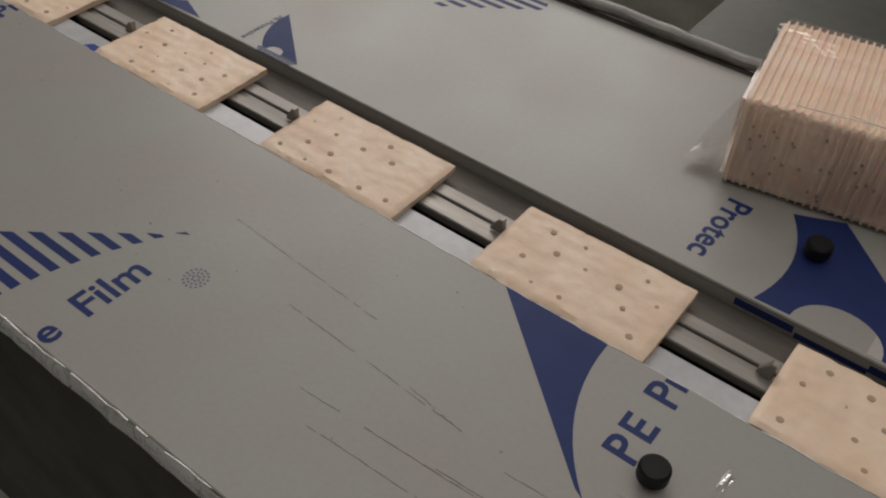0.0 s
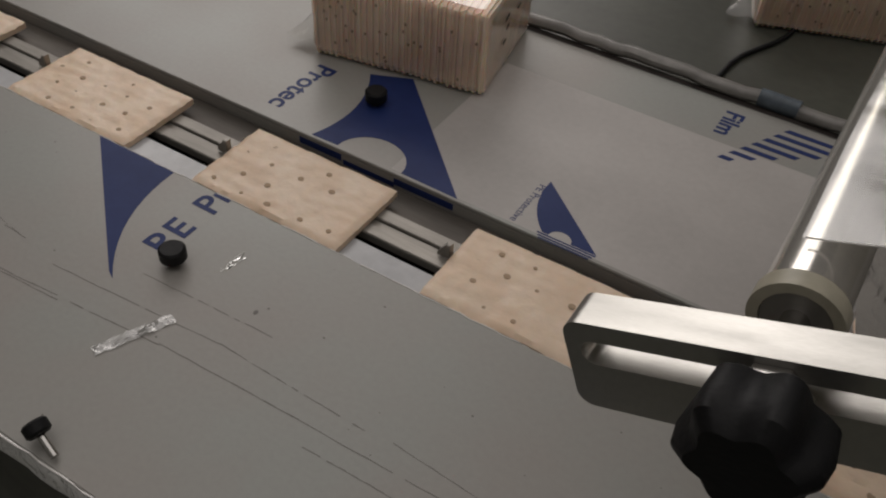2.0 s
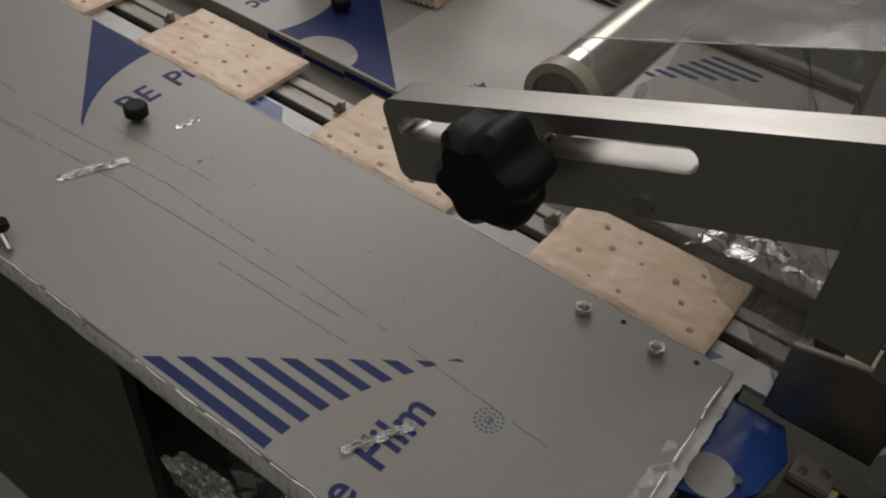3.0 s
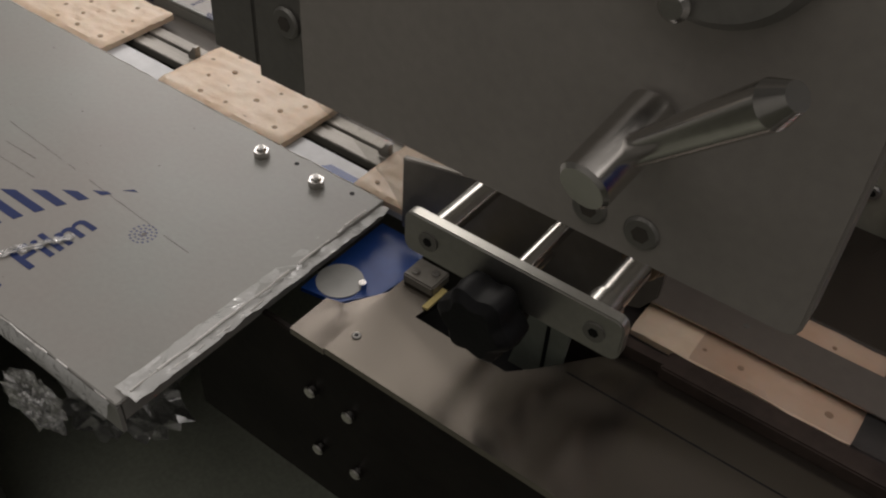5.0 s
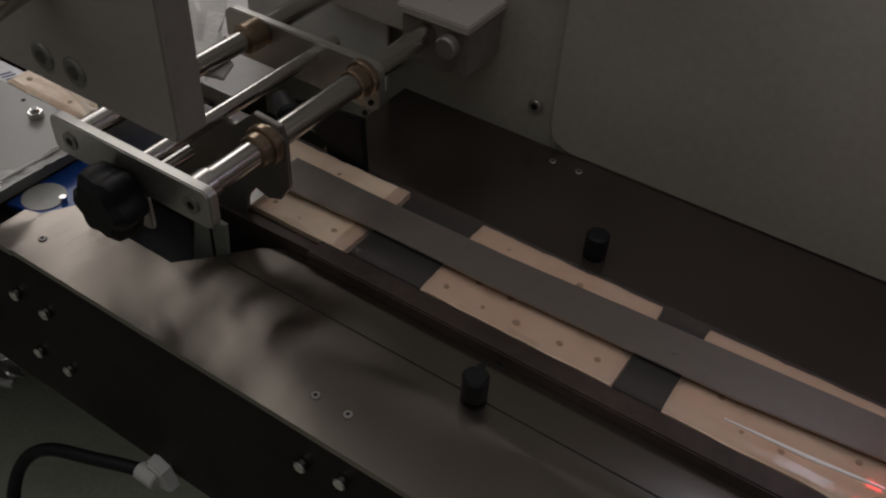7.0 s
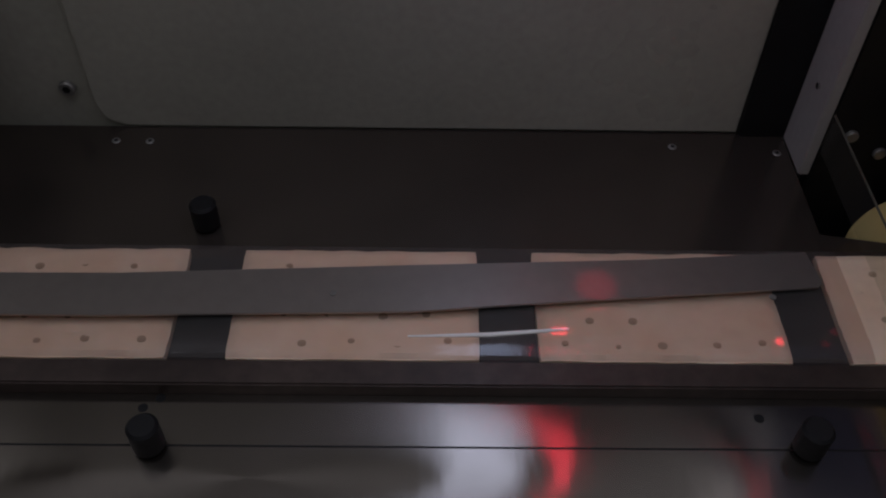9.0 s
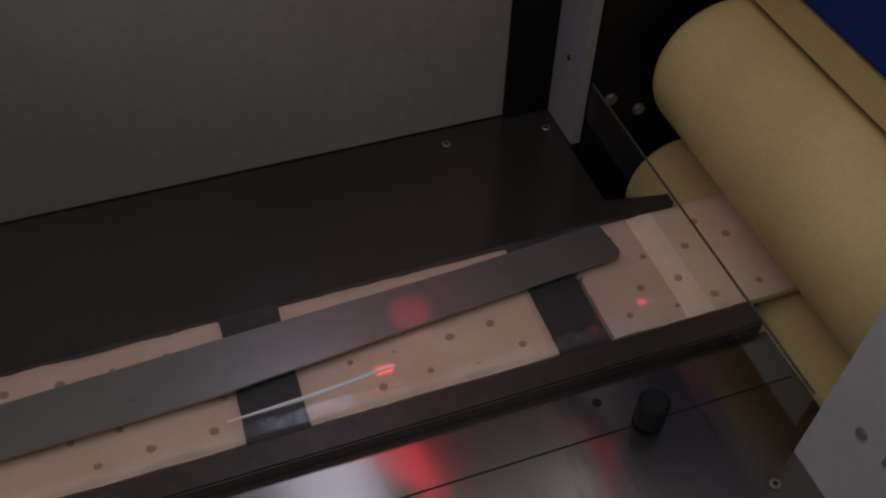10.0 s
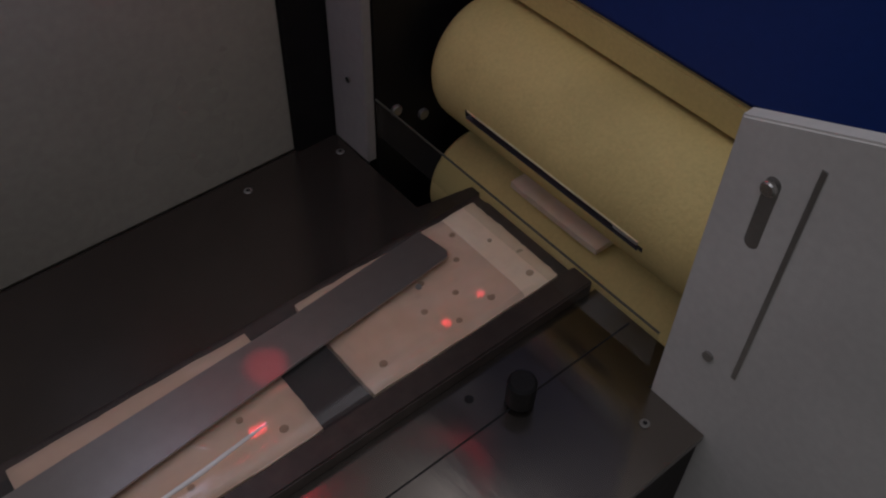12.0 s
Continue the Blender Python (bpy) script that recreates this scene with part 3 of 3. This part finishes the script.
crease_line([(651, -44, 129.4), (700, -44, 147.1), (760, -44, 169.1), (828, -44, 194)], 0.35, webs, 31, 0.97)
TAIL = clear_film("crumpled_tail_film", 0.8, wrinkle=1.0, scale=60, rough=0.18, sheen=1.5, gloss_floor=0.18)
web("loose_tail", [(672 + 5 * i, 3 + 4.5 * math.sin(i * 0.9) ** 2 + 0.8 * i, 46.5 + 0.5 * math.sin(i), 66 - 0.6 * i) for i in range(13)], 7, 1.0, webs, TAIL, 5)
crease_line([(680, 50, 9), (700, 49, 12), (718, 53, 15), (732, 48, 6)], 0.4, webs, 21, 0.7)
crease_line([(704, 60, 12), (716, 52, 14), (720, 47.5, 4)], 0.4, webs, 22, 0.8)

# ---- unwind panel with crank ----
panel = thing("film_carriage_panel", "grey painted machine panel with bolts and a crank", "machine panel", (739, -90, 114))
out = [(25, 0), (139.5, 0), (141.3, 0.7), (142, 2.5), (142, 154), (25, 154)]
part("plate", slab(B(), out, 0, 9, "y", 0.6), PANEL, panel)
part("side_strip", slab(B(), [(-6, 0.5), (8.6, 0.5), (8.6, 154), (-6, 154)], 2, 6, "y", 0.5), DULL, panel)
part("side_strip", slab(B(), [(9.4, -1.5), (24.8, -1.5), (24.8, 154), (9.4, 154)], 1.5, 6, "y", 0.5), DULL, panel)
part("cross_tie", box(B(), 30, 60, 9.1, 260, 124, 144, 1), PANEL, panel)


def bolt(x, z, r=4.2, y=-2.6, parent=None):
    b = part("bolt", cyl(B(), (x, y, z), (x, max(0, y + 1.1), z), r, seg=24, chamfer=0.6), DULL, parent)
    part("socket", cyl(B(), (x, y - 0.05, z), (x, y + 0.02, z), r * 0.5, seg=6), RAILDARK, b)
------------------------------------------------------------
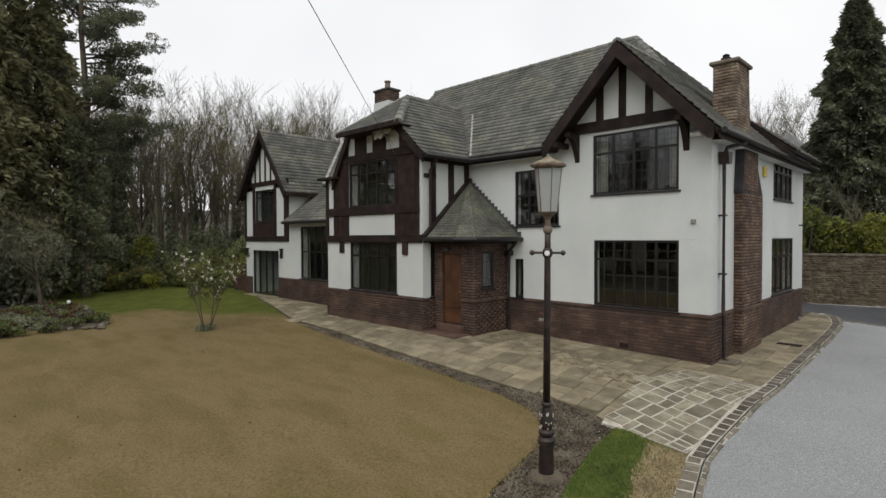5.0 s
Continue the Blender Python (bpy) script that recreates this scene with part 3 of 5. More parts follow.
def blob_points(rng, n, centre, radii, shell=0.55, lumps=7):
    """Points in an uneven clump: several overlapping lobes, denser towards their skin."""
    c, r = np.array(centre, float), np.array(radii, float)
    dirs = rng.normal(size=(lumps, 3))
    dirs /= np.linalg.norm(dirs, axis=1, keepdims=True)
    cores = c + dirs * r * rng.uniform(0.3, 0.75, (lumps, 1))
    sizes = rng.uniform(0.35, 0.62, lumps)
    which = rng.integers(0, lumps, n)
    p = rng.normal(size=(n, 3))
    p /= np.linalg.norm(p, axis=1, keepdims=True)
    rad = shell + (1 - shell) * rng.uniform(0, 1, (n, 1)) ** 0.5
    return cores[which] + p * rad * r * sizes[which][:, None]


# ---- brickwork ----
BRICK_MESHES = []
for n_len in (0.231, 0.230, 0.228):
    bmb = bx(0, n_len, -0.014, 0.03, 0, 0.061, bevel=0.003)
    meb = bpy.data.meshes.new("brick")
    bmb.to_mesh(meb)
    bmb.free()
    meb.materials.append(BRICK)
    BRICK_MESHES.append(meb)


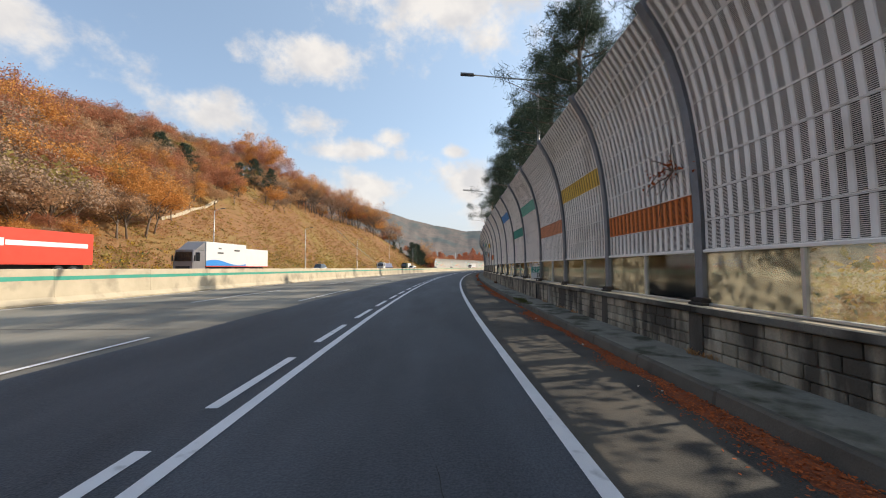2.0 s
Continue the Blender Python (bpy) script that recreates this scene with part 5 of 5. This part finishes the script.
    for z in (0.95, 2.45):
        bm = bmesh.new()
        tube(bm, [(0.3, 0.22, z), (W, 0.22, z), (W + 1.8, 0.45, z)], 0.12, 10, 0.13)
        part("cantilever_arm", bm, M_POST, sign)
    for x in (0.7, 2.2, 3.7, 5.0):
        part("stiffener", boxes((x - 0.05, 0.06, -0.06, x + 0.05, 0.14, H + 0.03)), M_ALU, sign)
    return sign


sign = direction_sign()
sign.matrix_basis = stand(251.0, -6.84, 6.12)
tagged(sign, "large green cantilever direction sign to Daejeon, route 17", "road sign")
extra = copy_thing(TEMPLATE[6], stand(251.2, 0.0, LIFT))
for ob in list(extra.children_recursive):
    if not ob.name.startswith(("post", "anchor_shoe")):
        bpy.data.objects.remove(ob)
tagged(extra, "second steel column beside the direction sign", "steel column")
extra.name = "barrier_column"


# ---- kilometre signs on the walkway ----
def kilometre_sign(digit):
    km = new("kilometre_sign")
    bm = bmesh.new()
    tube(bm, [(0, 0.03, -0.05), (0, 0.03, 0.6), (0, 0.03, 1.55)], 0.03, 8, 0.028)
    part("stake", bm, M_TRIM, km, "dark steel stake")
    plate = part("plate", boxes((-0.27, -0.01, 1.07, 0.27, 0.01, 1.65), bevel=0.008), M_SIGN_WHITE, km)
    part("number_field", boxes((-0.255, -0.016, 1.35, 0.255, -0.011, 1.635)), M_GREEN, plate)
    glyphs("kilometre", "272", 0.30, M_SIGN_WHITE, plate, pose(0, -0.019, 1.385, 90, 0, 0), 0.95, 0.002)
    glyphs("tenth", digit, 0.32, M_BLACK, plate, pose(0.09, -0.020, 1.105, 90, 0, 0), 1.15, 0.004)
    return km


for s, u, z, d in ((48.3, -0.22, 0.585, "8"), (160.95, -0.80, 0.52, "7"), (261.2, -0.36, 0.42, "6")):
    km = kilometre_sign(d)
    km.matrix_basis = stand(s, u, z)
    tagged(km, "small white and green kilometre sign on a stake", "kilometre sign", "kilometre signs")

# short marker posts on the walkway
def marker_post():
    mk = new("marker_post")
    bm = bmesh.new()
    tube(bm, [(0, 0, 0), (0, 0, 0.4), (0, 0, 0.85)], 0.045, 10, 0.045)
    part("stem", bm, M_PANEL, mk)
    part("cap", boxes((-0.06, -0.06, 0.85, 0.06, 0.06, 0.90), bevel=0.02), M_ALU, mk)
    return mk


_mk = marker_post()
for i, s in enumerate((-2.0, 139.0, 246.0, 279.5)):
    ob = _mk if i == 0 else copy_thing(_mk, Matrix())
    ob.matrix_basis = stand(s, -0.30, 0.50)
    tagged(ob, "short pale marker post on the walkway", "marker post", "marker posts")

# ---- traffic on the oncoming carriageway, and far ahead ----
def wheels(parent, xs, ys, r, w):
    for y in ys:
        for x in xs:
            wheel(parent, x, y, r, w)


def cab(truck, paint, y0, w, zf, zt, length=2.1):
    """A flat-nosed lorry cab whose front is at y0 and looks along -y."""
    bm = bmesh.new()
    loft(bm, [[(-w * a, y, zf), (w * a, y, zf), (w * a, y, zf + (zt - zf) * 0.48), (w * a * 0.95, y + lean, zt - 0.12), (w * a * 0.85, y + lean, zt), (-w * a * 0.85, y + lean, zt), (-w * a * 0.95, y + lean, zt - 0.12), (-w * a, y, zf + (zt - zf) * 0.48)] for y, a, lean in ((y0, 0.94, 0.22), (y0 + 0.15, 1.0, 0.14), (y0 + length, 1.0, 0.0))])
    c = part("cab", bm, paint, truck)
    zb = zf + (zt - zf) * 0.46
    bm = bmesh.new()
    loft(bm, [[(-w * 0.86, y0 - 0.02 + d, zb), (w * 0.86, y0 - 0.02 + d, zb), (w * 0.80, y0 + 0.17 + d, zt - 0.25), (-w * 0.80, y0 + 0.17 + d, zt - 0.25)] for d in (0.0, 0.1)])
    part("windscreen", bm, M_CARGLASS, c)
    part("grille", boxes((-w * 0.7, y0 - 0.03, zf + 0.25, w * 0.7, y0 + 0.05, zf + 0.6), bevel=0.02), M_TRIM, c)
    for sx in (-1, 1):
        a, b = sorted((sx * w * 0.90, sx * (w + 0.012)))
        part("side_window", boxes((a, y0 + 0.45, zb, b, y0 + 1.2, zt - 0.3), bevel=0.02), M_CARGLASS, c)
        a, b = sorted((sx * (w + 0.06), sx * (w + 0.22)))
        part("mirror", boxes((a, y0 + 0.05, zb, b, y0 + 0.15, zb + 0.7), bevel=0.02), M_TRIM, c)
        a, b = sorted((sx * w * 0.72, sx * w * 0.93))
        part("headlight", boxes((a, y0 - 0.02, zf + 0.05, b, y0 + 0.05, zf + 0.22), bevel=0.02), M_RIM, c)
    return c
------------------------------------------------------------
WHAT IS ASKED: Which lines hold the word "finishes"? Return all of them from the records above.

SOLUTION BELOW:
Continue the Blender Python (bpy) script that recreates this scene with part 3 of 3. This part finishes the script.
Continue the Blender Python (bpy) script that recreates this scene with part 5 of 5. This part finishes the script.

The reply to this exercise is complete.